The road of lost innocence

From Jackie Cantwell
author: Mam, Somaly
The road of lost innocence
 This is the true story of a Cambodian woman who was sold into prostitution at the age of sixteen.  Somaly was abandoned by her birth parents when she was about five years old. A neighbor in her northeastern Cambodian village of Bou Sra took her in. She is Phnong., which is a tribe of mountain people. The poverty and primitivity she describes in her youth is almost beyond belief. She doesn’t know when she was born; she thinks it’s 1970 or 1971.  The Khmer Rouge regime of 1975-1979 was responsible for the deaths of about 20% of the population of Cambodia.  The Khmer seem to have also robbed the Cambodians of their culture and their spirit. Somaly describes with sickening detail her daily beatings and rapes.  The specifics are so shocking, I cannot describe them here. She doesn’t mention the word “torture”, but I believe she was tortured as well.  Her narrative doesn’t beg for us to pity her. She tells her story as an example of all the other girls sold into sexu  al slavery. She says that her experience was almost nothing (!) compared to the experience of those today. Virgins are especially prized ; girls of 5 or 6 years old are sold and raped repeatedly. The beatings today are even worse. She says that judges can’t be bribed in Cambodia; they’ve already been bought. The men who should be maintaining the law: the military, the police and the judges, are also customers of the brothels.  Even “humanitarian aid workers” use prostitutes!
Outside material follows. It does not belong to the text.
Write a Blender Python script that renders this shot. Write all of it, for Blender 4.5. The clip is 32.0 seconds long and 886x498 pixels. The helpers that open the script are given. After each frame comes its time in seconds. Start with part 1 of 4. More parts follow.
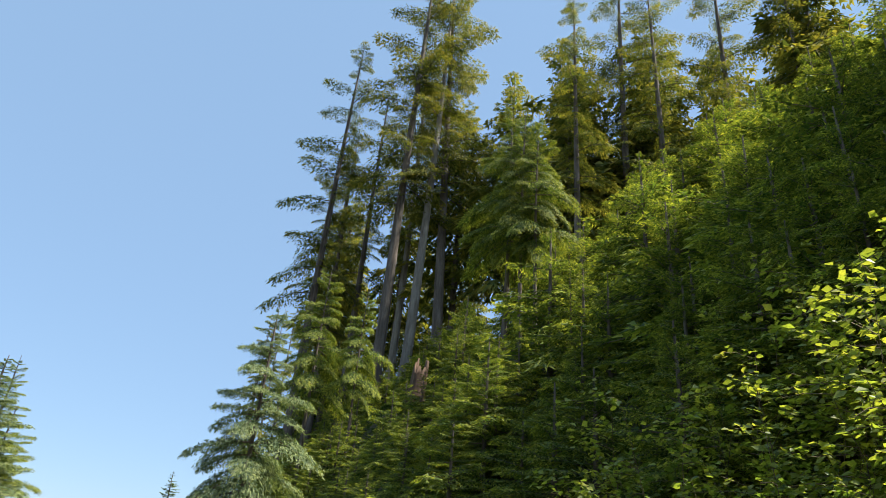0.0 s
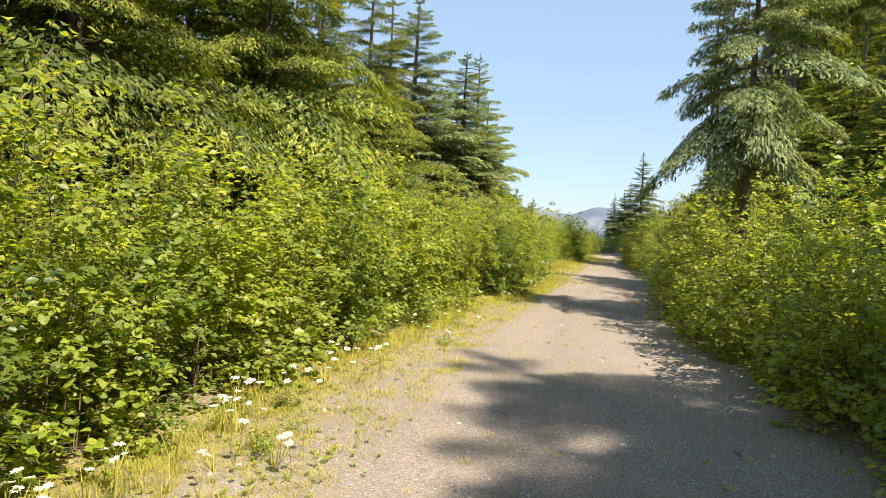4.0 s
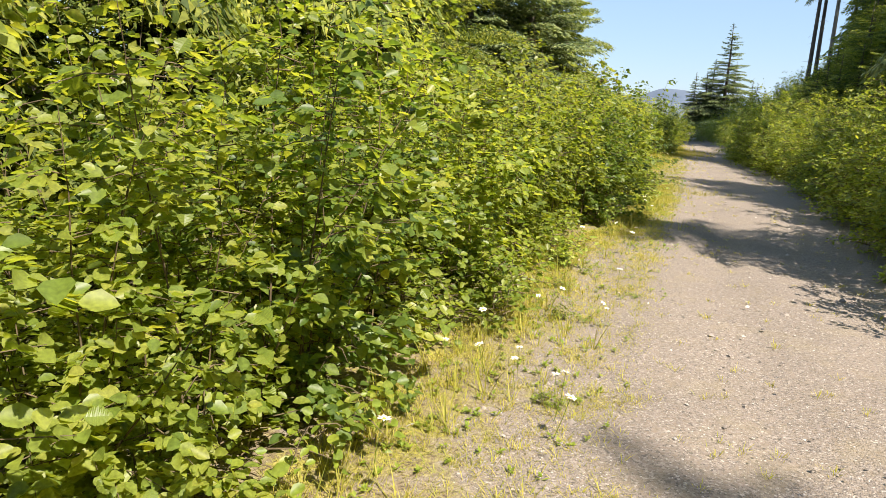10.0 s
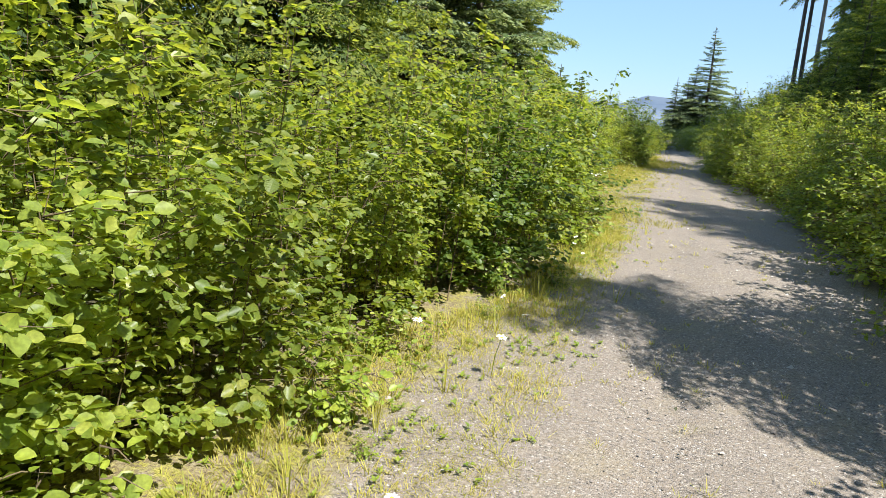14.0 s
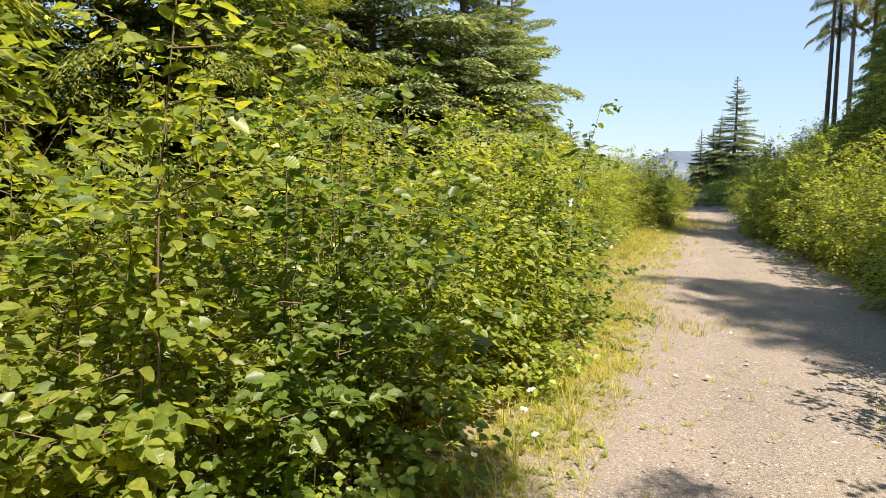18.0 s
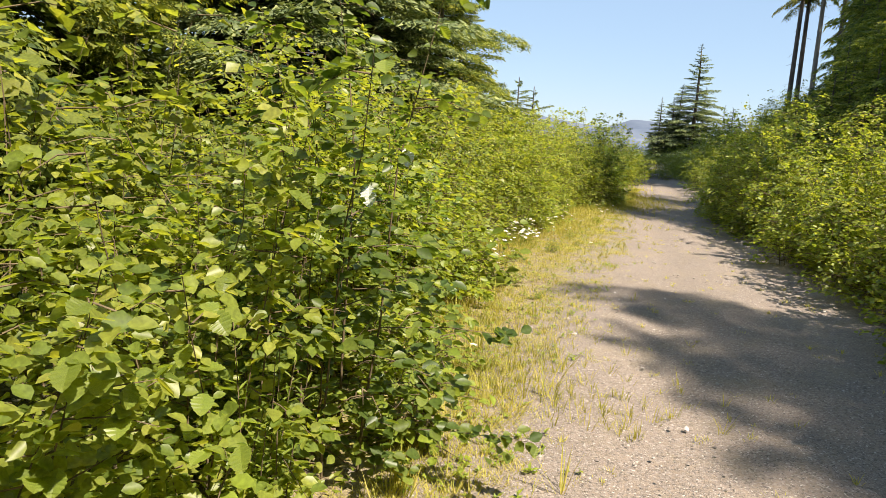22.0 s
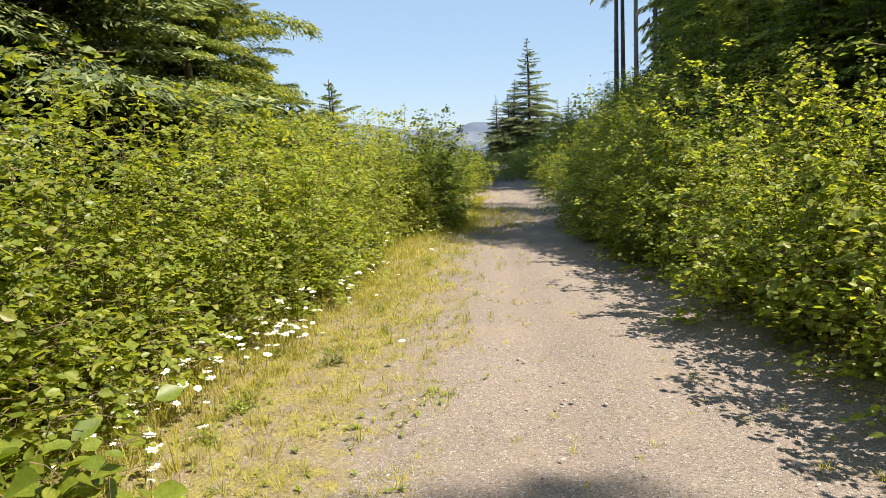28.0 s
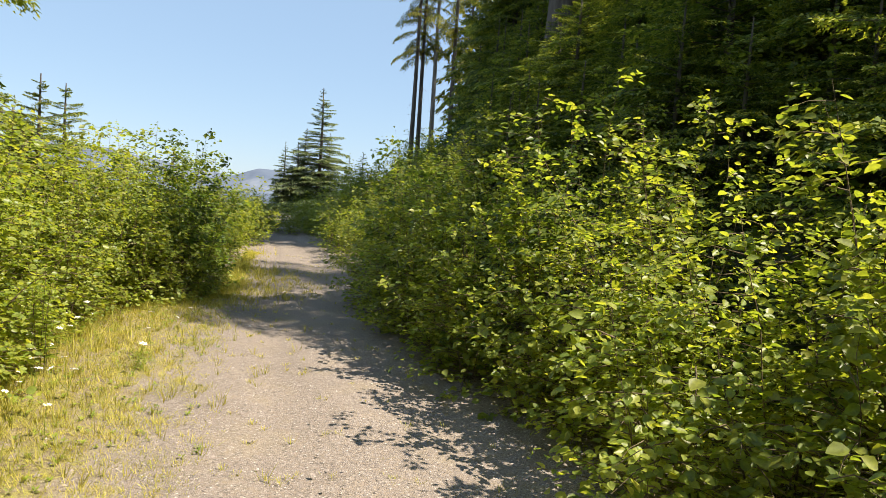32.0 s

These sex traffickers make the mafia look like boy scouts.  She argues that the only way to stop it is for the international community to take notice and to bring the ringleaders to justice.   Today she runs an organization called AFESIP that rescues children from sexual slavery and provides housing, schooling and vocational training.  One would have to have a heart of stone not to be moved by her account.